David Bryner is originally from St. George and now lives in Kona, where he works as a tennis instructor.

"I was on my way to work and I saw a glow in the sky and lava on the mountain," Bryner recalled.

While on a short trip to Salt Lake City, he talked to KSL about witnessing the historic eruption. The world's largest active volcano erupted for the first time since 1984.

"Mauna Loa is kind of like a legend," Bryner said.

He said locals are both nervous and excited about the lava flow.

"People get into the spiritual nature of Pele, the fire goddess," Bryner explained.

He said during the last week, he's been able to see the red glow coming from the volcano.

Pictures from KSL photojournalist Carissa Hutchinson show a plume of smoke covering the sky, and pieces of Pele's hair, which are strands of volcanic glass that cover the ground on parts of the Big Island.

Smoke from Mauna Loa volcano during the day on the Island of Hawaii.
Smoke from Mauna Loa volcano during the day on the Island of Hawaii. (Photo: Carissa Hutchinson, KSL-TV)

The lava is oozing toward the Big Island's main highway, the Saddle Road. The U.S. Geological Survey's Sunday report said the flow is about 2.3 miles away from the highway.
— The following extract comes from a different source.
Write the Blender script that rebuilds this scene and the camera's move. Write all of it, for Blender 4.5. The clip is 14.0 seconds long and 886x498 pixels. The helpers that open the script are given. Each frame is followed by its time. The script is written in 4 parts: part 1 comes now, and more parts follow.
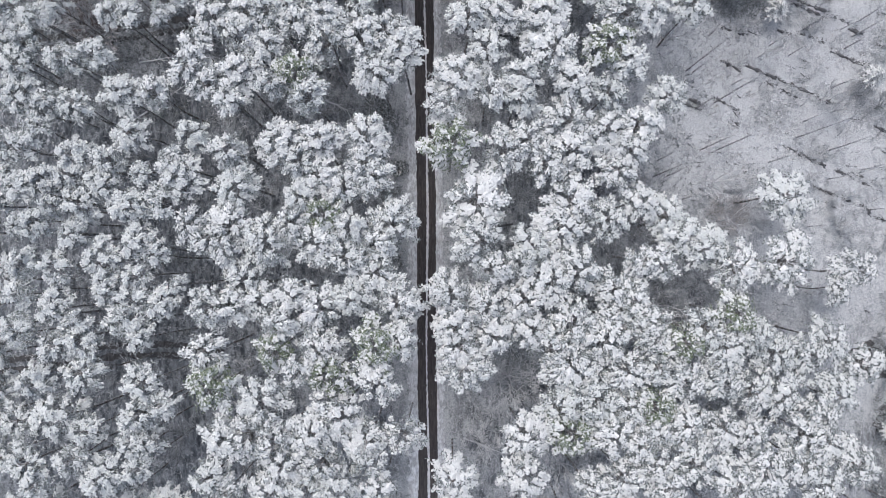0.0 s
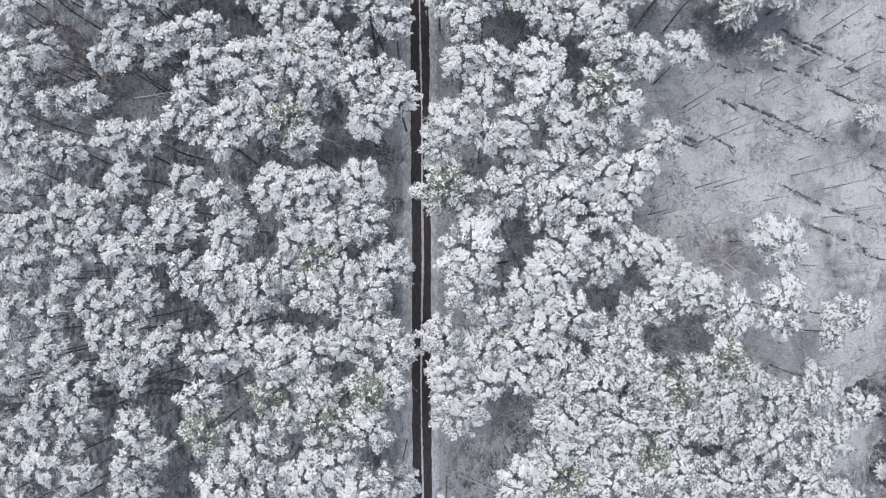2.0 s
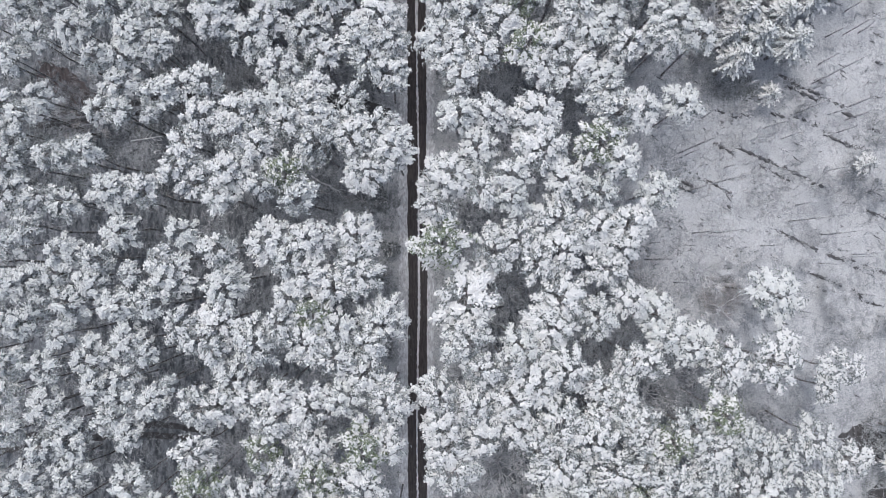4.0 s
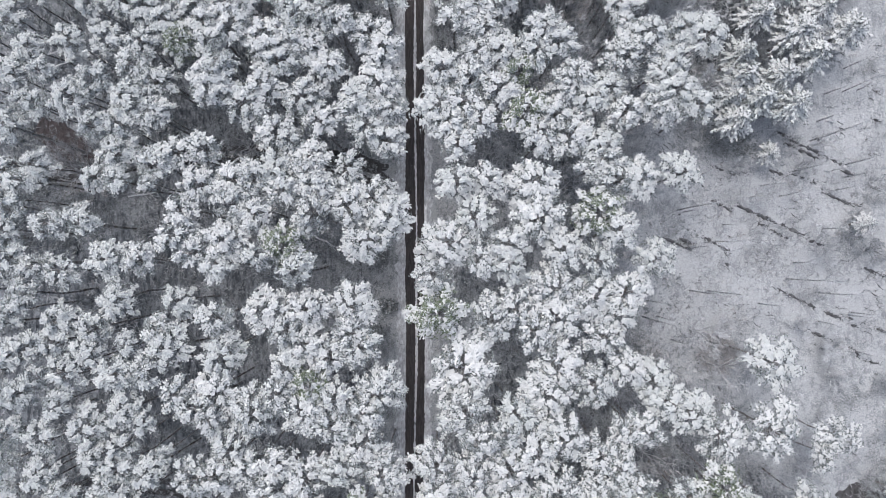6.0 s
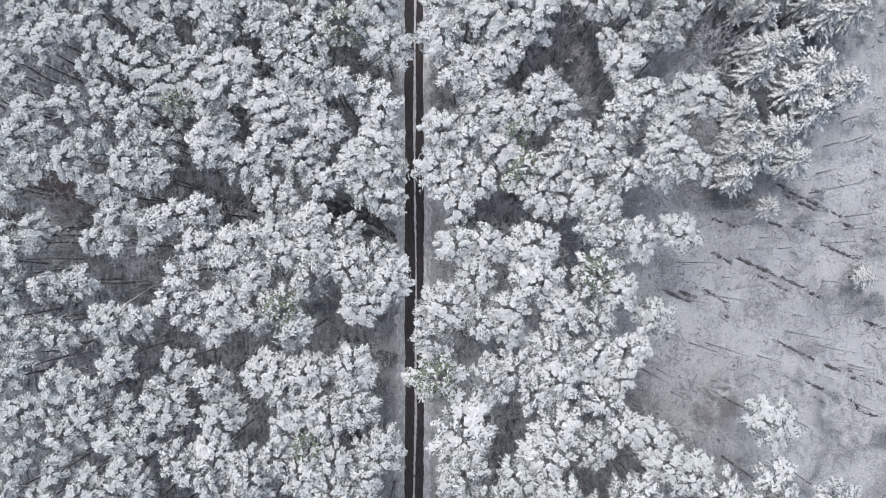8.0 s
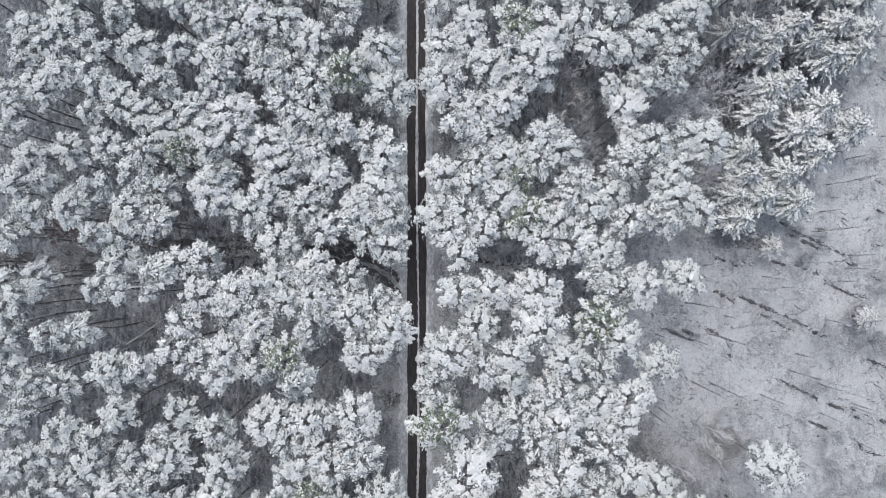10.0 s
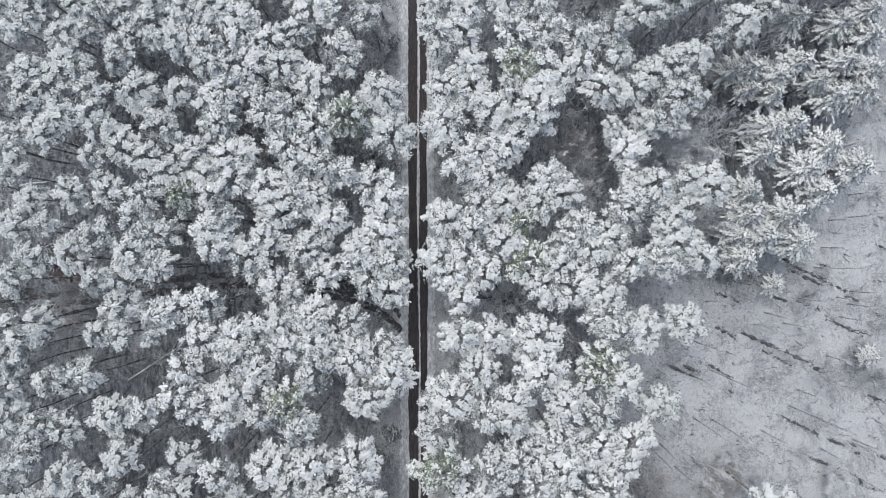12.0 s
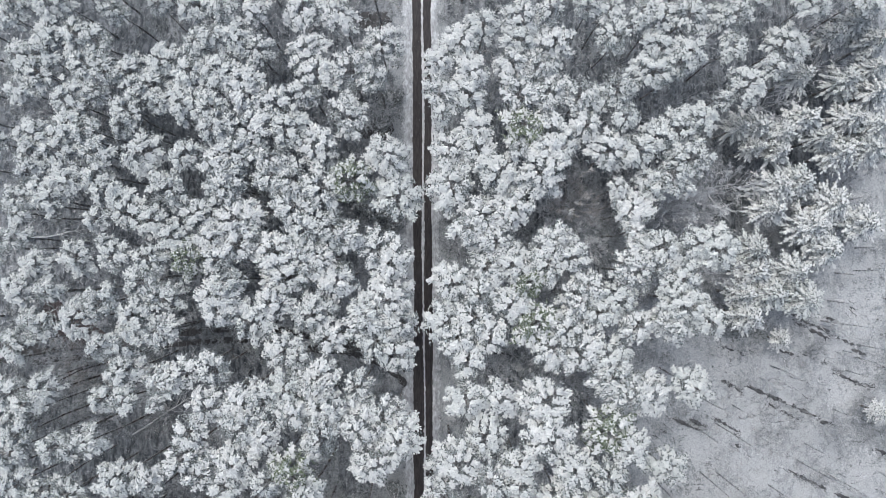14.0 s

"A lot of people use that highway to commute to work, and it'll make commutes double or triple the time and really make it not even possible for a lot of the island to function normally," Bryner said.

He said he and others are keeping their eye on the slow-moving fluid.

"Evacuating homes? Yeah," Bryner said. "People have bags packed, and they're ready to go If they need to."

He said they're watching for warnings and updates.

"It's kind of an eerie feeling looking up and seeing red in the sky. It makes you feel very human," Bryner said.